TLDRs;
- GE Aerospace shares rise 4%, reaching a new 52-week high.
- Strong aftermarket demand and maintenance cycles support steady revenue growth.
- Investors rotate into industrials as early 2026 trading gains momentum.
- Traders await upcoming U.S. jobs report and inflation data for guidance.
GE Aerospace (GE) shares climbed 4.13% on Friday, closing at $320.75, marking a new 52-week high and signaling strong investor confidence as 2026 trading begins. The stock’s surge outpaced aerospace peers, including Boeing, RTX, and Honeywell, in a session led by industrial sector strength.

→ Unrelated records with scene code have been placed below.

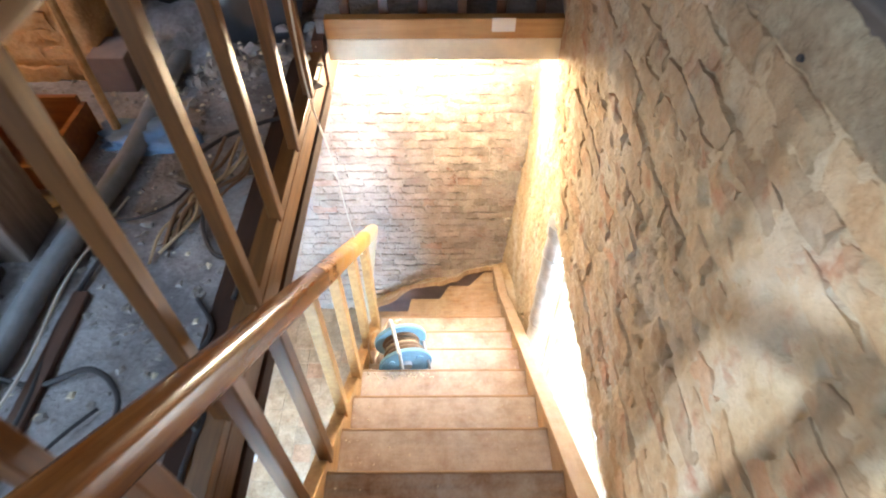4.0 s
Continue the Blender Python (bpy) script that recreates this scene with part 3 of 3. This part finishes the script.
for ya, yb in ((DOOR_Y0 + 0.13, DOOR_Y0 + 0.40), (DOOR_Y1 - 0.40, DOOR_Y1 - 0.13)):
    for za, zb in ((-1.85, -1.2), (-2.95, -2.0)):
        x = LEFT_X - 0.085
        part("panel_moulding", bevelled(boxes(((x, ya, za), (x + 0.012, ya + 0.02, zb)), ((x, yb - 0.02, za), (x + 0.012, yb, zb)),
             ((x, ya + 0.02, za), (x + 0.012, yb - 0.02, za + 0.02)), ((x, ya + 0.02, zb - 0.02), (x + 0.012, yb - 0.02, zb))), 0.004), M_WHITE, door)
        part("panel", bevelled(boxes(((x - 0.001, ya + 0.05, za + 0.05), (x + 0.008, yb - 0.05, zb - 0.05))), 0.006), M_WHITE, door)

corner_pipe = empty("corner_conduit", "grey conduit pipe running down the wall corner", "pipe")
part("pipe", tube([(LEFT_X + 0.05, WALL_Y - 0.03, z) for z in np.linspace(LOW + 0.02, -0.16, 14)], 0.017, 8, wobble=0.12), M_CONDUIT, corner_pipe, smooth=True)
part("clip", boxes(((LEFT_X + 0.02, WALL_Y - 0.06, -0.82), (LEFT_X + 0.09, WALL_Y - 0.005, -0.795))), M_METAL, corner_pipe)

socket = empty("wall_socket", "broken plaster block with a pulled socket", "socket")
part("box", bevelled(boxes(((LEFT_X - 0.01, 2.85, -1.50), (LEFT_X + 0.035, 2.93, -1.42))), 0.008), M_TRIMWHITE, socket)
chase_rng = random.Random(31)
# black lengths are solid tubes coloured as the shade of the open chase
for za, zb, r, mat, word in ((-1.44, -1.30, 0.010, M_CABLE_HOLE_BLACK, "black strip drawn as shade in the open cable chase"), (-1.27, -1.05, 0.006, M_CABLE_BROWN, "earth-brown cable chase"), (-1.02, -0.80, 0.009, M_CABLE_HOLE_BLACK, "black strip drawn as shade in the open cable chase"),
                             (-0.79, -0.62, 0.008, M_CABLE_BROWN, "earth-brown cable chase"), (-0.60, -0.43, 0.008, M_CABLE_HOLE_BLACK, "black strip drawn as shade in the open cable chase"), (-0.42, -0.2, 0.007, M_CABLE_BROWN, "earth-brown cable chase")):
    chase = [(LEFT_X + 0.008 + chase_rng.uniform(-0.003, 0.003), 2.868 + 0.010 * math.sin(z * 9) + chase_rng.uniform(-0.006, 0.006), z) for z in np.linspace(za, zb, 12)]
    part("channel", tube(chase, r, 6, wobble=0.55), mat, socket, word)
for k in range(16):
    z, y = chase_rng.uniform(-1.42, -0.3), 2.868 + chase_rng.choice((-1, 1)) * chase_rng.uniform(0.02, 0.05)
    chip = boxes(((LEFT_X - 0.01, y - 0.018, z - 0.016), (LEFT_X + 0.012, y + 0.018, z + 0.016)))
    for v in chip.verts:
        v.co += Vector([chase_rng.uniform(-0.007, 0.007) for _ in range(3)])
    part("brick_chip", chip, M_REDCHIP, socket, "broken red brick beside the chase")
for side in (-0.017, 0.018):
    for za, zb in ((-1.40, -1.12), (-1.07, -0.86), (-0.80, -0.47), (-0.43, -0.21)):
        edge = [(LEFT_X + 0.009, 2.868 + side + chase_rng.uniform(-0.006, 0.006), z) for z in np.linspace(za + chase_rng.uniform(-0.03, 0.03), zb, 14)]
        part("plaster_edge", tube(edge, 0.010, 5, wobble=0.7), M_TRIMWHITE if side > 0 else M_LEFT, socket, "chipped pale filler")

# stair window
window = empty("window_1", "bright deep stair window beside the steps", "window", kind="structure")
fx = 0.925
part("window_frame", bevelled(boxes(((fx, WIN[0] - 0.06, WIN[2]), (fx + 0.06, WIN[0] + 0.01, WIN[3])), ((fx, WIN[1] - 0.01, WIN[2]), (fx + 0.06, WIN[1] + 0.06, WIN[3])),
     ((fx, WIN[0] + 0.01, WIN[3] - 0.02), (fx + 0.06, WIN[1] - 0.01, WIN[3] + 0.06)), ((fx, WIN[0] + 0.01, WIN[2] - 0.06), (fx + 0.06, WIN[1] - 0.01, WIN[2] + 0.02))), 0.006), M_WHITE, window)
backdrop = tagged(mesh_ob("backdrop", boxes(((2.6, -4.0, -9.0), (2.62, 8.0, -0.7))), M_SKYGLOW), "overexposed daylight outside", "sky", kind="structure")

pipe = empty("insulated_pipe", "silver lagged pipe standing in the window reveal", "pipe")
part("lagging", tube([(0.535, 1.825 + random.uniform(-0.006, 0.006), z) for z in np.linspace(-2.2, -0.52, 34)], 0.062, 14, wobble=0.06), M_FOIL, pipe, smooth=True)
part("collar", tube([(0.535, 1.825, -0.56), (0.535, 1.825, -0.53), (0.535, 1.825, -0.49)], 0.068, 14), M_FOIL, pipe)
for z in (-0.72, -0.98, -1.3, -1.62):
    part("clamp_ring", tube([(0.535 + 0.066 * math.cos(a), 1.825 + 0.066 * math.sin(a), z + 0.006 * math.sin(a * 2)) for a in np.linspace(0, 6.2832, 20)], 0.003, 6, False), M_METAL, pipe)
part("bracket", bevelled(boxes(((0.60, 1.765, -2.1), (0.63, 1.785, -0.72))), 0.004), M_METAL, pipe)

tagged(mesh_ob("window_cord", tube(curve_points([(0.66, 1.70, -0.8), (0.655, 1.62, -1.2), (0.66, 1.60, -1.6), (0.66, 1.60, -2.04)], 18), 0.005, 6), M_CABLE_WHITE), "thin white cord hanging in the bright window", "cord")

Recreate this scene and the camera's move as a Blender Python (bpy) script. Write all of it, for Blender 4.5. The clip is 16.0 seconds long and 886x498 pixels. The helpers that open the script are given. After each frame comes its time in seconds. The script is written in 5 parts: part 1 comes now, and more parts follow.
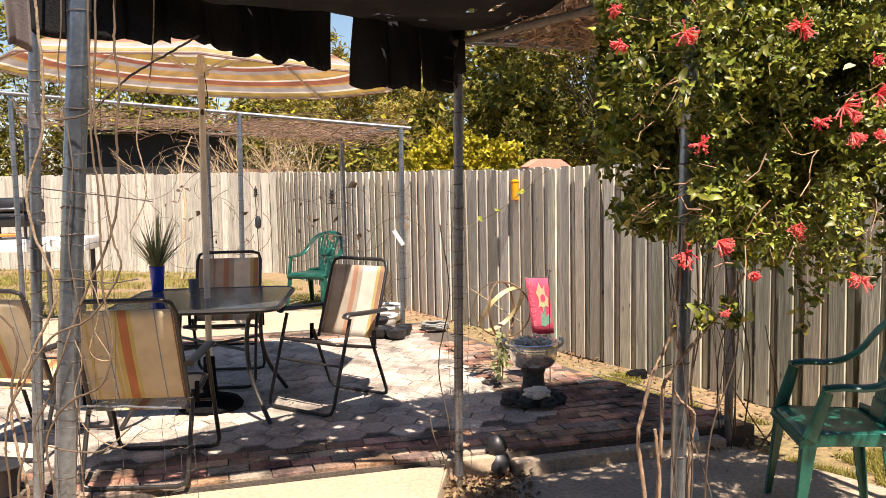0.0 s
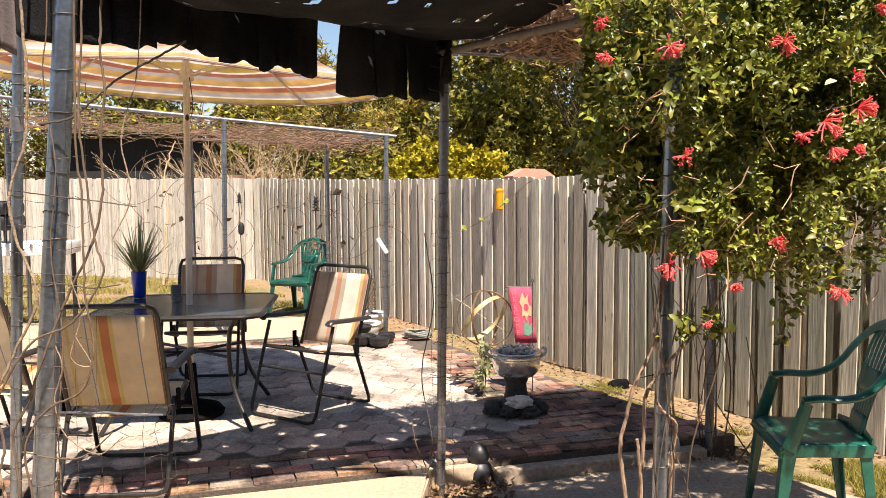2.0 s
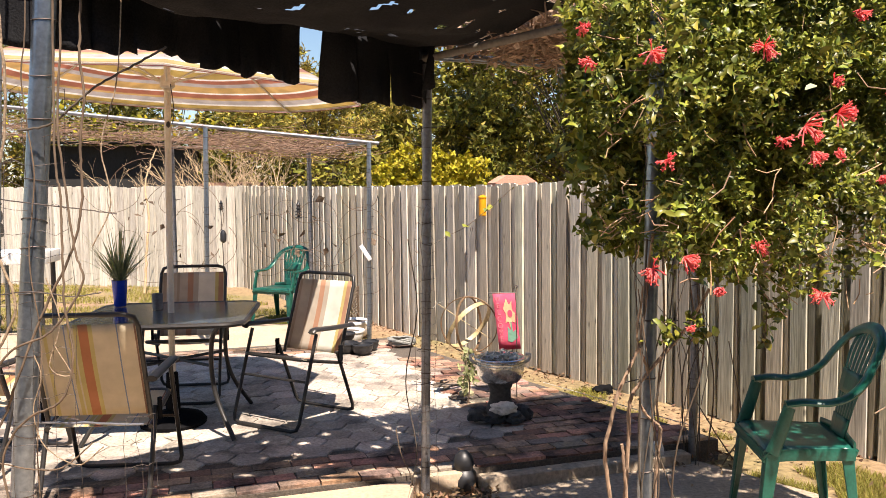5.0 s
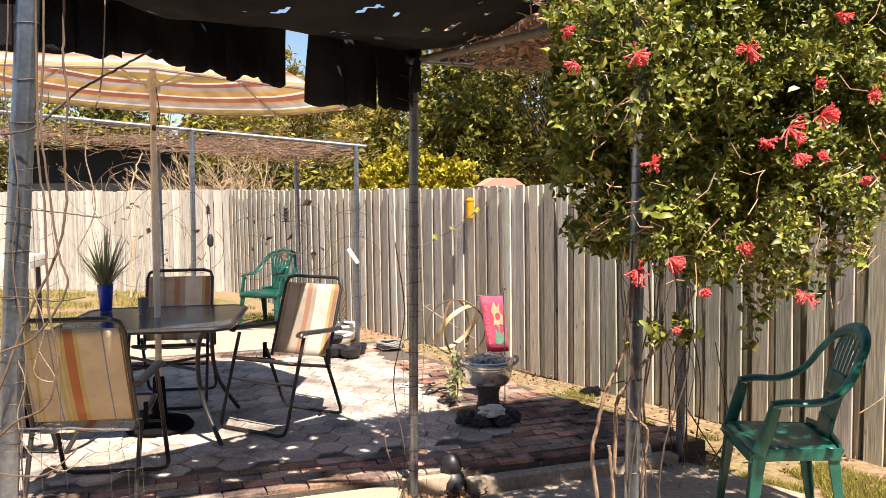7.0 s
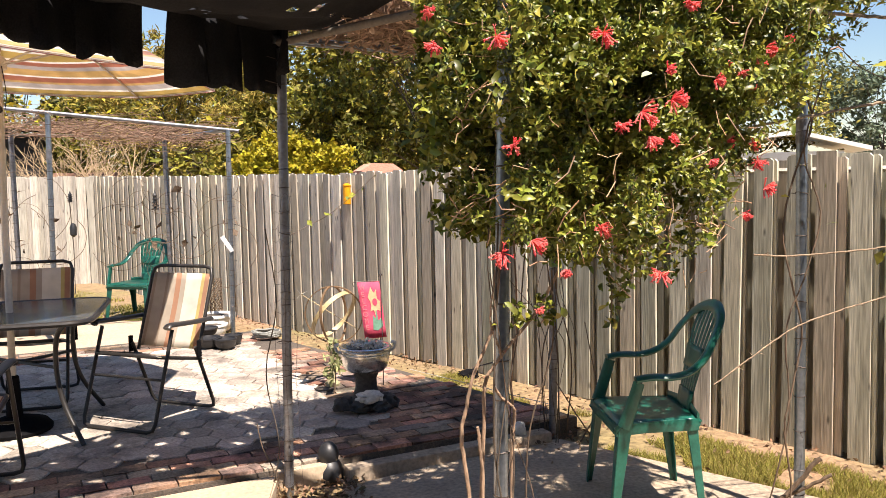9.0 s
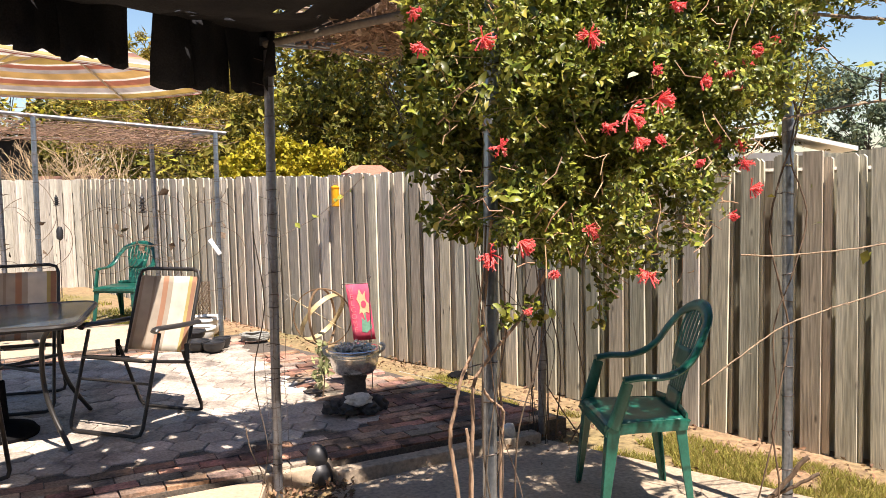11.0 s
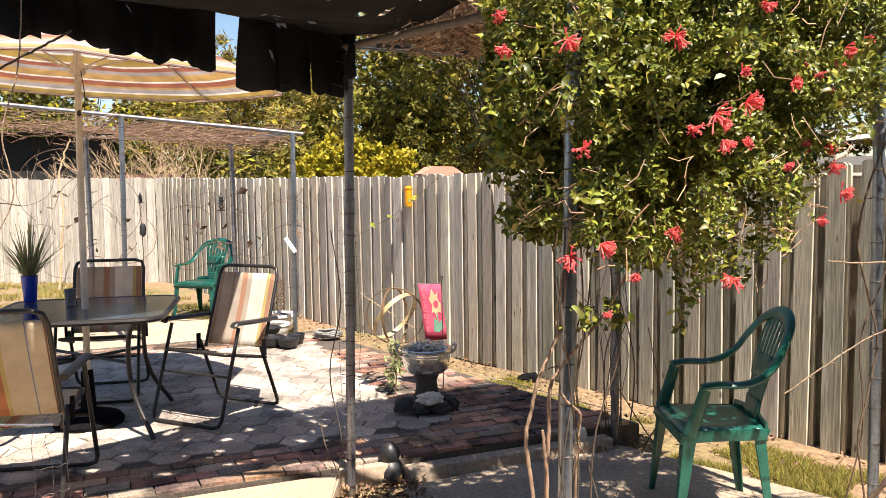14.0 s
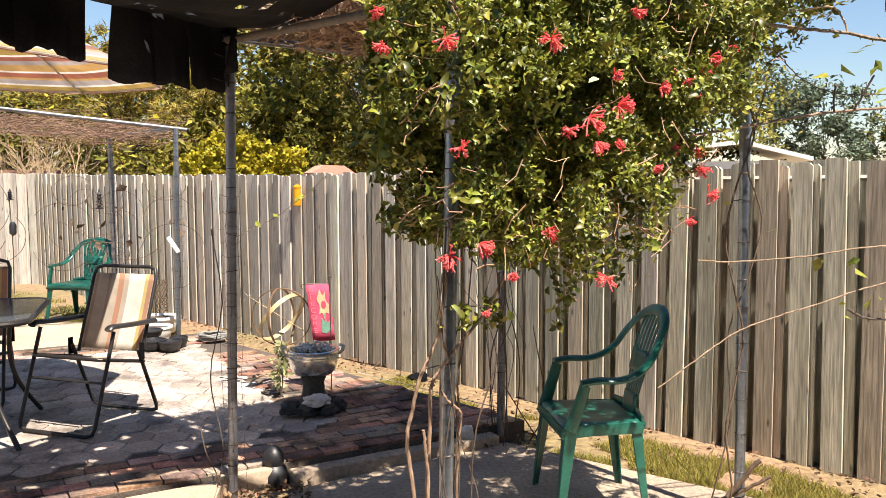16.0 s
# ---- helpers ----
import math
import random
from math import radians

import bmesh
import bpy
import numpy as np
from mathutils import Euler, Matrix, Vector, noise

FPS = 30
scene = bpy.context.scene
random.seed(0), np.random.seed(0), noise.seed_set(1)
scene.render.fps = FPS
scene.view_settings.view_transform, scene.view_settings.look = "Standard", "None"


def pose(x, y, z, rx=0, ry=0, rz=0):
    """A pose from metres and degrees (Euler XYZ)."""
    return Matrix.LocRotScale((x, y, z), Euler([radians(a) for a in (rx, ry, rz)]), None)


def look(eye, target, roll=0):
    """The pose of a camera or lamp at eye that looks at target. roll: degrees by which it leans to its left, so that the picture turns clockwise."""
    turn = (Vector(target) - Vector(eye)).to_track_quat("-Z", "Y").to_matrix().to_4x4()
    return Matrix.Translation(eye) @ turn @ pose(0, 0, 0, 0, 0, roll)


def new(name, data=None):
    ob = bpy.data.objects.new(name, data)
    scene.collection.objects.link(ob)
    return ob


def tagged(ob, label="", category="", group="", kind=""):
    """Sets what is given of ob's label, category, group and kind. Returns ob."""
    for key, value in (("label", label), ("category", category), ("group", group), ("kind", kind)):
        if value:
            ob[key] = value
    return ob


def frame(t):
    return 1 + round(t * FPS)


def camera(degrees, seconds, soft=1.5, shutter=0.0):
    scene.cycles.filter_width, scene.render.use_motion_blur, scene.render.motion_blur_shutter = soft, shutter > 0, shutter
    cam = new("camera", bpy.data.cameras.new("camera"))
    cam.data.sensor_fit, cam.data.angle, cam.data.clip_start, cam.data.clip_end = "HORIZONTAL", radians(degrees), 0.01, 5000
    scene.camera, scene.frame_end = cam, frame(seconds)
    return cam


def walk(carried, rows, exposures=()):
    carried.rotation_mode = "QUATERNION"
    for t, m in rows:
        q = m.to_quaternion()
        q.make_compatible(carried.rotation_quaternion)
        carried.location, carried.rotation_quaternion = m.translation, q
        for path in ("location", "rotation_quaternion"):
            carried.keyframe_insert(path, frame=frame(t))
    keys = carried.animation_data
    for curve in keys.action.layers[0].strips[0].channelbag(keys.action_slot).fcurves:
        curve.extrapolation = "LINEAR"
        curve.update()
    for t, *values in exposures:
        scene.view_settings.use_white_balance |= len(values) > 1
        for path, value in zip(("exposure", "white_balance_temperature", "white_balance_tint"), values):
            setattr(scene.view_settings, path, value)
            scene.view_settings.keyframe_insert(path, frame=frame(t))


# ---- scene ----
cam = camera(57.0, 16.0, soft=0.8)
PATH = [
    (0, (0.057, 0.034, 1.519), (0.035, 2.027, 1.349), -1.1),
    (0.5, (0.051, 0.031, 1.521), (0.037, 2.025, 1.371), -0.6),
    (1, (0.054, 0.03, 1.523), (0.032, 2.025, 1.381), -0.9),
    (1.5, (0.053, 0.028, 1.52), (0.055, 2.023, 1.376), -0.6),
    (2, (0.052, 0.028, 1.52), (0.071, 2.023, 1.37), -0.4),
    (2.5, (0.054, 0.03, 1.52), (0.076, 2.025, 1.378), -0.4),
    (3, (0.053, 0.034, 1.518), (0.08, 2.028, 1.363), -0.5),
    (3.5, (0.05, 0.032, 1.515), (0.096, 2.026, 1.364), -0.3),
    (4, (0.049, 0.035, 1.516), (0.103, 2.03, 1.381), -0.6),
    (6.5, (0.054, 0.035, 1.516), (0.124, 2.029, 1.385), -0.5),
    (7, (0.056, 0.035, 1.515), (0.145, 2.029, 1.389), -0.8),
    (7.5, (0.068, 0.042, 1.51), (0.247, 2.029, 1.374), -0.6),
    (8, (0.088, 0.056, 1.507), (0.363, 2.031, 1.356), -0.4),
    (8.5, (0.102, 0.063, 1.507), (0.457, 2.025, 1.356), -0.5),
    (9, (0.106, 0.058, 1.508), (0.478, 2.016, 1.343), -1.1),
    (11.5, (0.112, 0.063, 1.506), (0.518, 2.015, 1.346), -1.1),
    (12, (0.113, 0.064, 1.504), (0.522, 2.015, 1.345), -0.8),
    (12.5, (0.111, 0.063, 1.504), (0.512, 2.016, 1.343), -0.9),
    (13, (0.102, 0.055, 1.509), (0.476, 2.013, 1.359), -0.9),
    (13.5, (0.089, 0.053, 1.511), (0.371, 2.027, 1.352), -1.3),
    (14, (0.078, 0.051, 1.507), (0.311, 2.031, 1.352), -0.8),
    (14.5, (0.079, 0.051, 1.505), (0.334, 2.029, 1.35), -0.6),
    (15, (0.088, 0.054, 1.502), (0.422, 2.021, 1.355), -0.4),
    (15.5, (0.102, 0.058, 1.502), (0.517, 2.008, 1.354), -0.3),
    (16, (0.12, 0.064, 1.503), (0.607, 1.997, 1.346), -0.2),
]
walk(cam, [(t, look(eye, target, roll)) for t, eye, target, roll in PATH],
     exposures=[(0.0, 1.24, 6800, 16), (4.0, 1.30, 6750, 16), (8.0, 1.36, 6650, 16), (16.0, 1.36, 6550, 15)])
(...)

The upward momentum highlights a market rotation toward industrial equities, following a choppy end to 2025. Analysts note that this shift in investor focus could set the tone for risk appetite during the early weeks of the year. For GE Aerospace, the rally underscores renewed attention to companies benefiting from sustained aircraft utilization and ongoing maintenance cycles.
Industrial Rotation Supports Gains
Investors appear increasingly drawn to industrial names as the market starts 2026, with GE Aerospace leading the charge. Boeing shares rose 4.9% to $227.77, RTX climbed 2.1% to $187.25, and Honeywell added 0.4% to $195.88.
The broader U.S. stock market finished mixed, with the Dow and S&P 500 posting gains while technology-heavy indexes tempered overall advances. According to Joe Mazzola, head of trading and derivatives strategy at Charles Schwab, the market approach remains “buy the dip, sell the rip.”
Aftermarket Demand Drives Growth
A key driver behind GE Aerospace’s strong performance is its steady aftermarket business, which includes repair, spare parts, and service operations following engine sales. This segment provides consistent revenue, often less affected by fluctuations in new equipment demand.
The company’s previous profit forecast for 2025 was upgraded in October, citing strong aftermarket performance as a major contributor. Analysts expect continued resilience in service demand, particularly as airlines maintain high aircraft utilization and schedule regular maintenance cycles.
Regulatory Updates and Safety Measures
Separately, the Federal Aviation Administration (FAA) issued an airworthiness directive affecting certain GE90 engines, mandating the replacement of high-pressure turbine disks due to potential material issues. While regulatory actions like these are standard in the aerospace industry, they serve as reminders of the ongoing importance of safety and compliance for engine manufacturers.
Looking Ahead
Investors are now turning their attention to the U.S. economic calendar. Key reports, including the monthly jobs release on January 9 and the Consumer Price Index (CPI) on January 13, are expected to influence the Federal Reserve’s rate signals.
GE Aerospace is also scheduled to report fourth-quarter earnings on January 22, with analysts focusing on engine delivery pacing, aftermarket growth, and free cash flow generation. Technical analysts will monitor whether GE can maintain its breakout above $318 and sustain momentum beyond the $320 mark, with potential pullbacks to $309–$310 serving as key support levels.
As GE Aerospace enters 2026, the combination of a robust aftermarket, strong industrial sector performance, and early-year market optimism positions the stock favorably for potential gains in the months ahead.